What is expected: Check every line for the word "part" and state how many lines have it. Reply with the number alone.

§

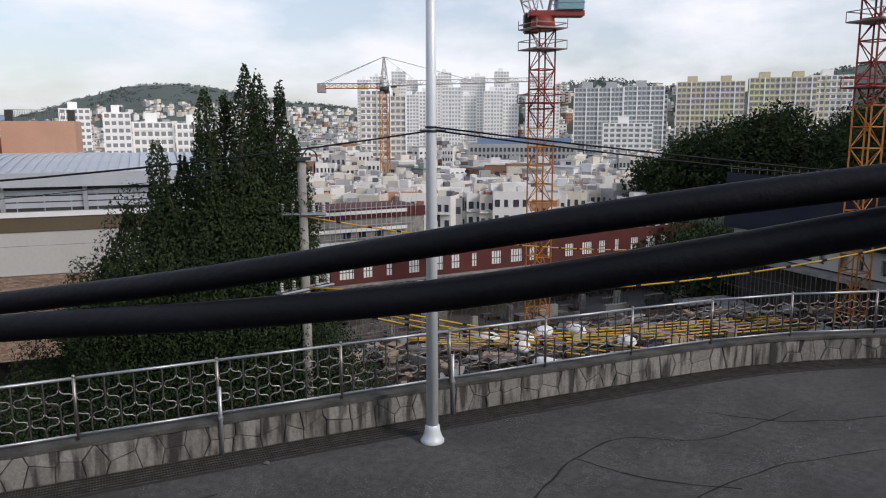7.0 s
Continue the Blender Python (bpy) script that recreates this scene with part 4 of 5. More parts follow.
def site():
    base = boxes("site_floor", [(14, 29, -19.2, 99.5, 99, -18.0)], material("site_mud", (0.075, 0.068, 0.058), 0.95, vary=0.5, scale=0.15, bump=0.5, bump_scale=3, second=(0.035, 0.032, 0.028)))
    tagged(base, "muddy grey concrete floor of the building site", "ground", kind="structure")
    # red formwork wall at the back with white-lit openings
    a, b = Vector((31.5, 90.4, -14.9)), Vector((97, 96, -14.9))
    d = b - a
    L, turn = d.length, math.atan2(d.y, d.x)
    e = empty("formwork_wall", Matrix.LocRotScale(a, Euler((0, 0, turn)), None))
    tagged(e, "long dark red formwork wall with pale window openings", "formwork")
    s = Soup()
    xs = [1.2 + 3.3 * k for k in range(19)]
    s.block(0, 0.2, 0, L, 0.4, 4.1)
    s.block(0, 0, 0, L, 0.2, 0.7)
    s.block(0, 0, 2.6, L, 0.2, 4.1)
    last = 0
    for k, x in enumerate(xs):
        w = (2.0, 1.3, 0.8, 1.6)[k % 4]
        s.block(last, 0, 0.7, x, 0.2, 2.6)
        last = x + w
    s.block(last, 0, 0.7, L, 0.2, 2.6)
    s.make("panels", M_FORM, e)
    for k, x in enumerate(xs):
        w = (2.0, 1.3, 0.8, 1.6)[k % 4]
        bm = bmesh.new()
        box(bm, x, 0.12, 0.7, x + w, 0.19, 2.6)
        pane = part("opening", bm, M_WHITE, e)
        s = Soup()
        for j in range(1, int(w / 0.45) + 1):
            s.block(x + 0.45 * j - 0.03, 0.04, 0.7, x + 0.45 * j + 0.03, 0.118, 2.6)
        s.block(x, 0.04, 1.55, x + w, 0.118, 1.65)
        s.make("grille", M_CONC_DIRTY, pane)
    s = Soup()
    for k in range(int(L / 0.9)):
        s.block(0.9 * k, -0.6, -0.75, 0.9 * k + 0.5, -0.5, -0.2)
    s.block(0, -0.9, -0.95, L, -0.45, -0.75)
    s.block(0, -0.9, -0.18, L, -0.003, 0.0)
    tagged(s.make("ledge_blocks", M_CONC, e), kind="stuff")
    # raised slab with props in front of the red wall
    e = empty("concrete_deck", Matrix.LocRotScale(a + Vector((0, 0, -0.6)), Euler((0, 0, turn)), None))
    tagged(e, "raw concrete deck on rows of thin steel props", "deck")
    boxes("slab", [(9, -10.5, -0.45, L, -1.0, -0.1)], M_CONC, e)
    boxes("edge_board", [(9, -10.62, -0.55, L, -10.503, 0.25)], material("grey_timber", (0.16, 0.13, 0.10), 0.9, vary=0.4, scale=1.5), e)
    s = Soup()
    for i in range(74):
        for j in range(3):
            x = 9.4 + (L - 10) * i / 73 + rng.uniform(-0.15, 0.15)
            s.bar((x, -10.2 + 2.6 * j, -2.6), (x + rng.uniform(-0.08, 0.08), -10.2 + 2.6 * j, -0.45), 0.05)
    for z in (-1.0, -1.8):
        s.bar((9.4, -10.25, z), (L, -10.25, z), 0.035)
    for i in range(36):
        x = 10 + 1.45 * i
        s.bar((x, -10.3, -2.6), (x + 1.2, -10.3, -0.5), 0.03)
    tagged(s.make("prop_layer", M_PROP, e), kind="stuff")
    s = Soup()
    for k in range(150):
        x, y = rng.uniform(9, L - 1), rng.uniform(-10, -2)
        w, dd, h = rng.uniform(0.4, 2.8), rng.uniform(0.3, 1.2), rng.uniform(0.1, 0.8)
        s.block(x, y, -0.1, x + w, y + dd, -0.1 + h, mat=k % 4)
    tagged(s.make("board_layer", [material("site_timber", (0.30, 0.20, 0.12), 0.85, vary=0.3, scale=2), M_CONC, M_WHITE, M_RUST], e), kind="stuff")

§

Solution for this exercise: 2